I cannot resist quoting a passage from Aleksandrov which gives an idea of the fury he displayed against Luzin and the hatred he always harboured for him. In some autobiographical pages (from 1979) he recalls the golden days of ‘Luzitania’ in the 1920s, but says that Luzin’s high point was 1914 and 1915, “his first creative years”. They saw “an inspiring master who lived only for and by his science”, in “the realm of the highest human spiritual values”. Then, he goes on to say, Luzin left that realm and committed evils that inevitably brought him his corresponding punishment, for “all guilt finds its punishment on earth” (quote from Goethe, in a poem set to music by Liszt, Schubert and others: ‘Who never ate his bread with tears’). And he ends: “In the last years of his life Luzin drank to the bottom the bitter cup of that vengeance to which Goethe alludes”. But one wonders whether it was not really Aleksandrov who drank from the cup in abundance.
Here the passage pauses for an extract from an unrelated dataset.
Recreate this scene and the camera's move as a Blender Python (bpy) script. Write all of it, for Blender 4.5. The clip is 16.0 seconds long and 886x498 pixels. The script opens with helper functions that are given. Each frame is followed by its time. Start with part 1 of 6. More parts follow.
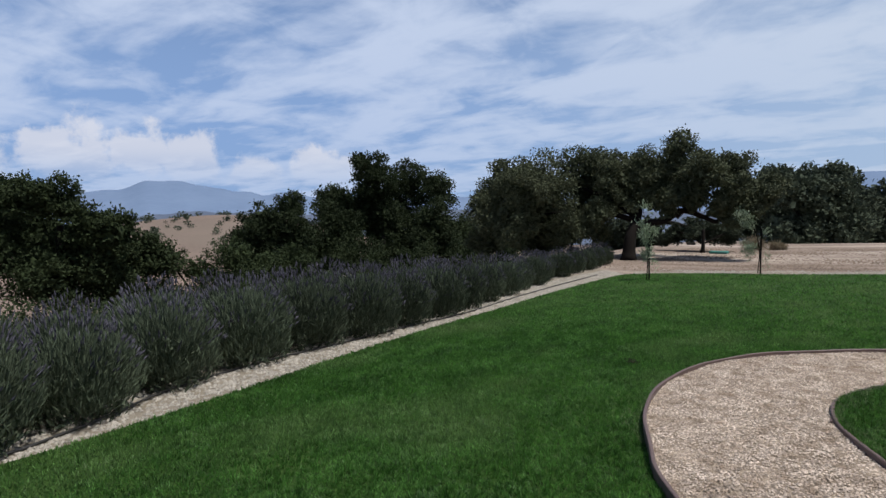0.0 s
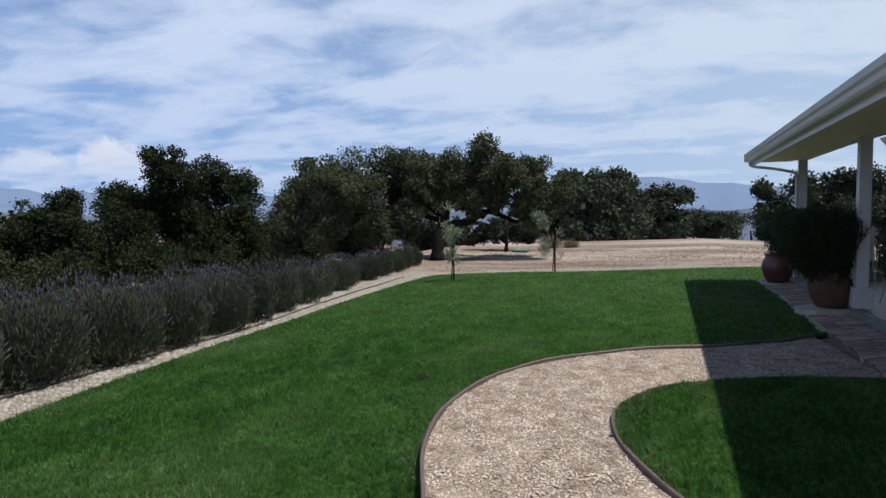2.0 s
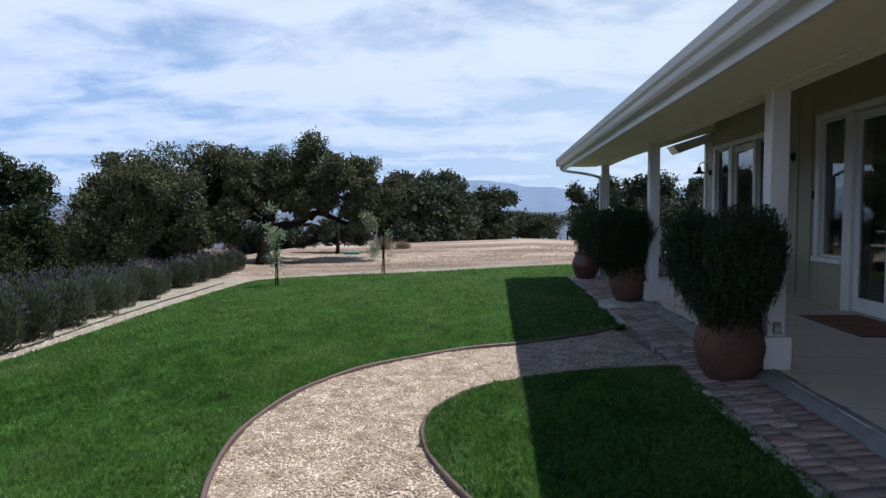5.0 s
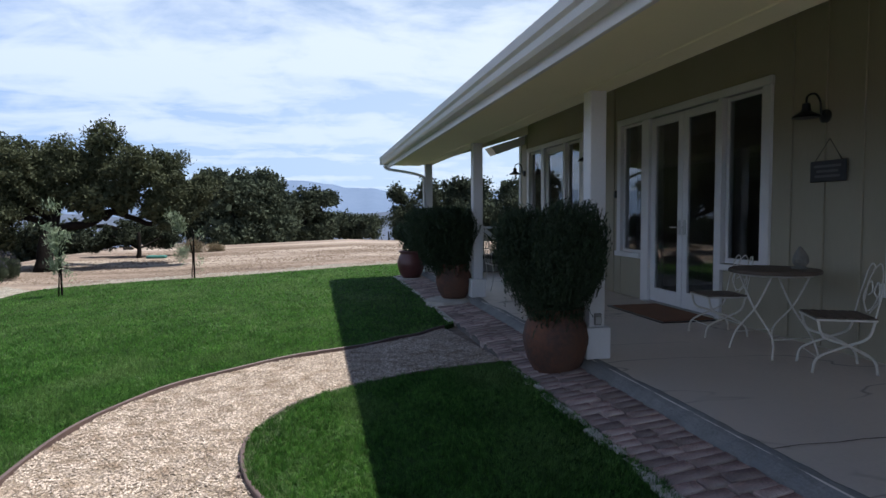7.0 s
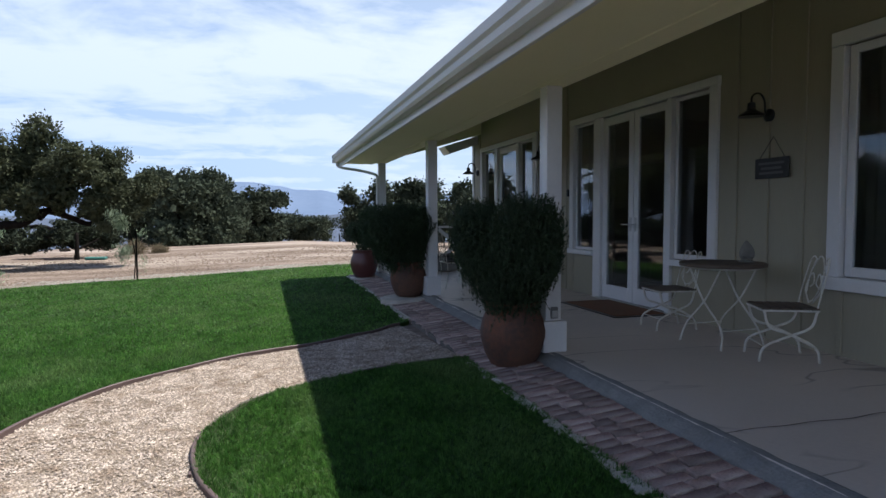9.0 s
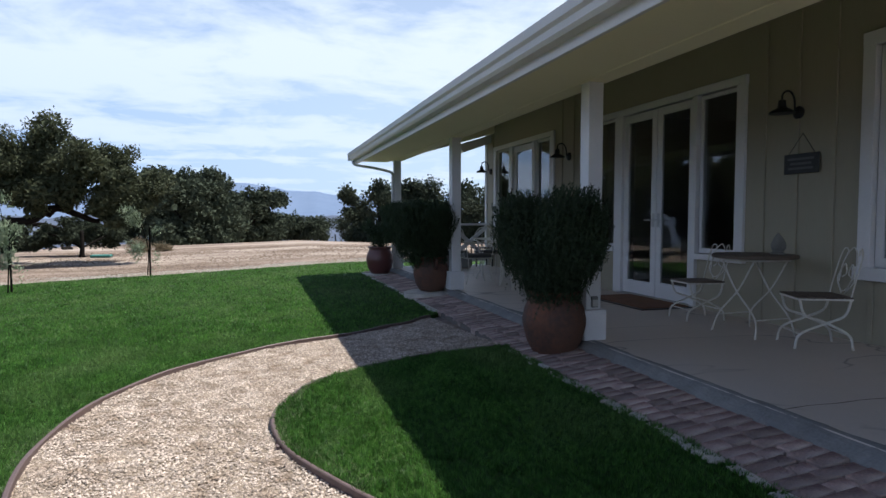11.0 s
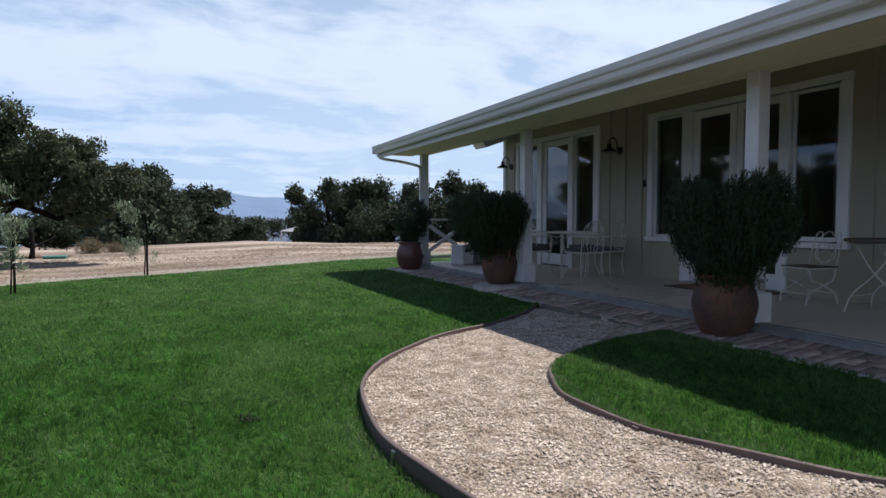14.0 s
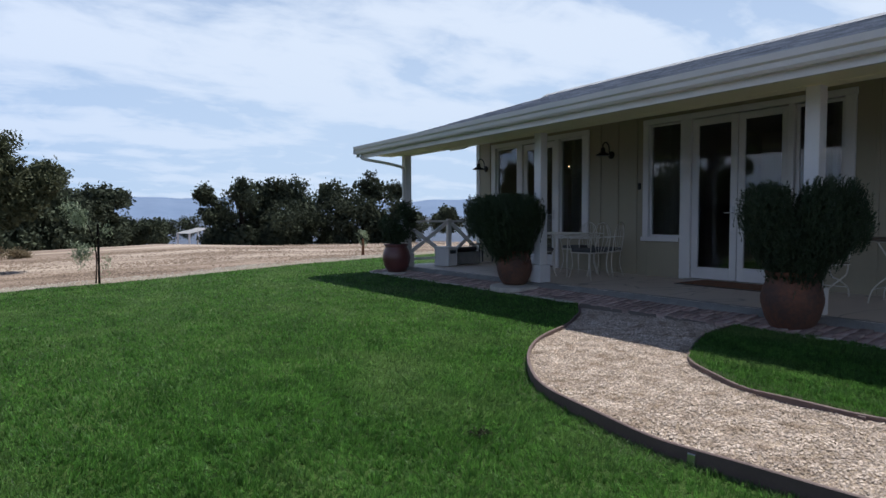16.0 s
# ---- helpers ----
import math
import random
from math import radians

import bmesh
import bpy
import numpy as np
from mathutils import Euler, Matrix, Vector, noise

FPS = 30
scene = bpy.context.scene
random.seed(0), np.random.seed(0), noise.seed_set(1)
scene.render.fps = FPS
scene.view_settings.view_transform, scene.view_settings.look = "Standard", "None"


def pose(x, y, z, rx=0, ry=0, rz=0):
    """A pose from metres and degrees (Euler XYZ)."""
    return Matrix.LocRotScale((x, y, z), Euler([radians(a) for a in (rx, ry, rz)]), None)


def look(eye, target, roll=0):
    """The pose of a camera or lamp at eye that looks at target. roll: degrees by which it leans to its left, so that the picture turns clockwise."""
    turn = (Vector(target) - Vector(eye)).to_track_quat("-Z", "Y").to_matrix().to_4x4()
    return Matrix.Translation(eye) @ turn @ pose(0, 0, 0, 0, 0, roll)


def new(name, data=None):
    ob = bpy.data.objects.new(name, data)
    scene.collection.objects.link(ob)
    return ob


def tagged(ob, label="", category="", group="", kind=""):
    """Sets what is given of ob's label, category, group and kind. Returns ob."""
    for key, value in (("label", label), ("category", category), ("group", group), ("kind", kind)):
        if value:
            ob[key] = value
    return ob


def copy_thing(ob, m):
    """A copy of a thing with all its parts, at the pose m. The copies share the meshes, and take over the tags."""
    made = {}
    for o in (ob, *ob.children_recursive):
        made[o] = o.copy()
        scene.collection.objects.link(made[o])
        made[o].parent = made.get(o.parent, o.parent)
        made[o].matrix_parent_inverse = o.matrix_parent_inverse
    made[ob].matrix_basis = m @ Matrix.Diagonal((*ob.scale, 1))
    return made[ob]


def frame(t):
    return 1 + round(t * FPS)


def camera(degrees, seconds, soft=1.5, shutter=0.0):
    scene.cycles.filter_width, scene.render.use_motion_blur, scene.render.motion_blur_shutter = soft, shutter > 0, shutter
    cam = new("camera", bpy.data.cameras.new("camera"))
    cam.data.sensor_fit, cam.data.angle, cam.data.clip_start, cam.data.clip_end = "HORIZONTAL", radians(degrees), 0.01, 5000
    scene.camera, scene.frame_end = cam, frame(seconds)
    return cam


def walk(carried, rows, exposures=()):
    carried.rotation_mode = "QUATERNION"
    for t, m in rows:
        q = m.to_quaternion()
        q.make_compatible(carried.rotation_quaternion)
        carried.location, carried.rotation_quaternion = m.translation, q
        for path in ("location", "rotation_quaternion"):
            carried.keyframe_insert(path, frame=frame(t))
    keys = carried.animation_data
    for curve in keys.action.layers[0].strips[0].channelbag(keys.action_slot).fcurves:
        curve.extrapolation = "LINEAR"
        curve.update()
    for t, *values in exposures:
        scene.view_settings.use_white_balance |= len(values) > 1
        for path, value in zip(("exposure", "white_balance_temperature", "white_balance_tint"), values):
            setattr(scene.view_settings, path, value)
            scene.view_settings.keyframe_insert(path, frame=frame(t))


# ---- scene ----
cam = camera(71.0, 16.0)
METRES, EYE, TILT, LEAN, TURN = 6.48, 1.4, 0.0, 0.0, 36.4
ROWS = [
    (0.0, 0.0, 0.0, 0.0, -0.02, -3.27, 0.43),
    (0.5, 0.0014, 0.0441, -0.0003, -5.27, -3.32, 0.49),
    (1.0, 0.0173, 0.0738, -0.0013, -9.62, -3.34, 0.45),
    (1.5, 0.0456, 0.0917, 0.001, -13.03, -3.38, 0.49),
    (2.0, 0.0726, 0.104, 0.0026, -16.57, -3.37, 0.48),
    (2.5, 0.0981, 0.1146, 0.0036, -19.78, -3.37, 0.45),
    (3.0, 0.1166, 0.1219, 0.0032, -20.79, -3.34, 0.42),
    (5.5, 0.1241, 0.1377, -0.0022, -35.74, -3.35, 0.41),
    (6.0, 0.13, 0.15, -0.006, -39.94, -3.36, 0.38),
    (6.5, 0.1418, 0.1674, -0.0063, -43.75, -3.34, 0.39),
    (7.0, 0.1496, 0.1815, -0.0069, -47.94, -3.35, 0.37),
    (7.5, 0.1538, 0.1895, -0.0084, -50.37, -3.32, 0.3),
    (8.0, 0.1527, 0.1903, -0.0123, -51.43, -3.27, 0.28),
    (10.5, 0.1208, 0.2111, -0.0279, -52.92, -2.98, -0.01),
    (11.0, 0.0882, 0.2321, -0.0325, -53.05, -2.96, -0.07),
    (11.5, 0.0651, 0.263, -0.0357, -53.17, -2.9, -0.1),
    (12.0, 0.0402, 0.3028, -0.0389, -53.24, -2.87, -0.12),
    (12.5, 0.0127, 0.3486, -0.0423, -53.42, -2.83, -0.17),
    (13.0, -0.016, 0.4038, -0.0476, -54.91, -2.8, -0.17),
    (13.5, -0.0506, 0.4666, -0.0522, -57.43, -2.78, -0.14),
    (14.0, -0.0873, 0.5342, -0.0565, -60.42, -2.75, -0.06),
    (14.5, -0.1195, 0.6018, -0.0599, -63.43, -2.75, 0.04),
    (15.0, -0.1477, 0.6697, -0.0645, -66.63, -2.74, 0.14),
    (15.5, -0.1764, 0.7345, -0.0702, -69.22, -2.73, 0.18),
    (16.0, -0.2015, 0.7981, -0.0513, -70.24, -2.75, 0.19),
]
walk(cam, [(t, pose(0, 0, EYE, TILT, LEAN, TURN) @ pose(METRES * x, METRES * y, METRES * z, 90 + pitch, roll, yaw)) for t, x, y, z, yaw, pitch, roll in ROWS],
     exposures=[(0.0, 0.12), (1.5, 0.22), (3.0, 0.38), (5.5, 0.56), (8.0, 0.69), (10.5, 0.71), (12.5, 0.66), (14.5, 0.50), (16.0, 0.46)])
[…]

The Luzin affair was one among a whole series of attacks on theories such as genetics, theories of relativity, cybernetics, and other forms of “bourgeois pseudo-science” rejected in Stalin’s dark ages, the 1930s and 1940s. For more on these topics, interesting details can be found in the book by L. Graham and J.-M. Kantor, The Name of Infinity. The Luzin affair has been discussed by several Russian mathematicians, such as G. G. Lorentz and S. S. Kutateladze. Florenski is discussed in the volume edited by F. Zalamea, Rondas en Sais, ensayos sobre matemáticas y cultura contemporánea (Editorial de la Universidad Nacional de Colombia).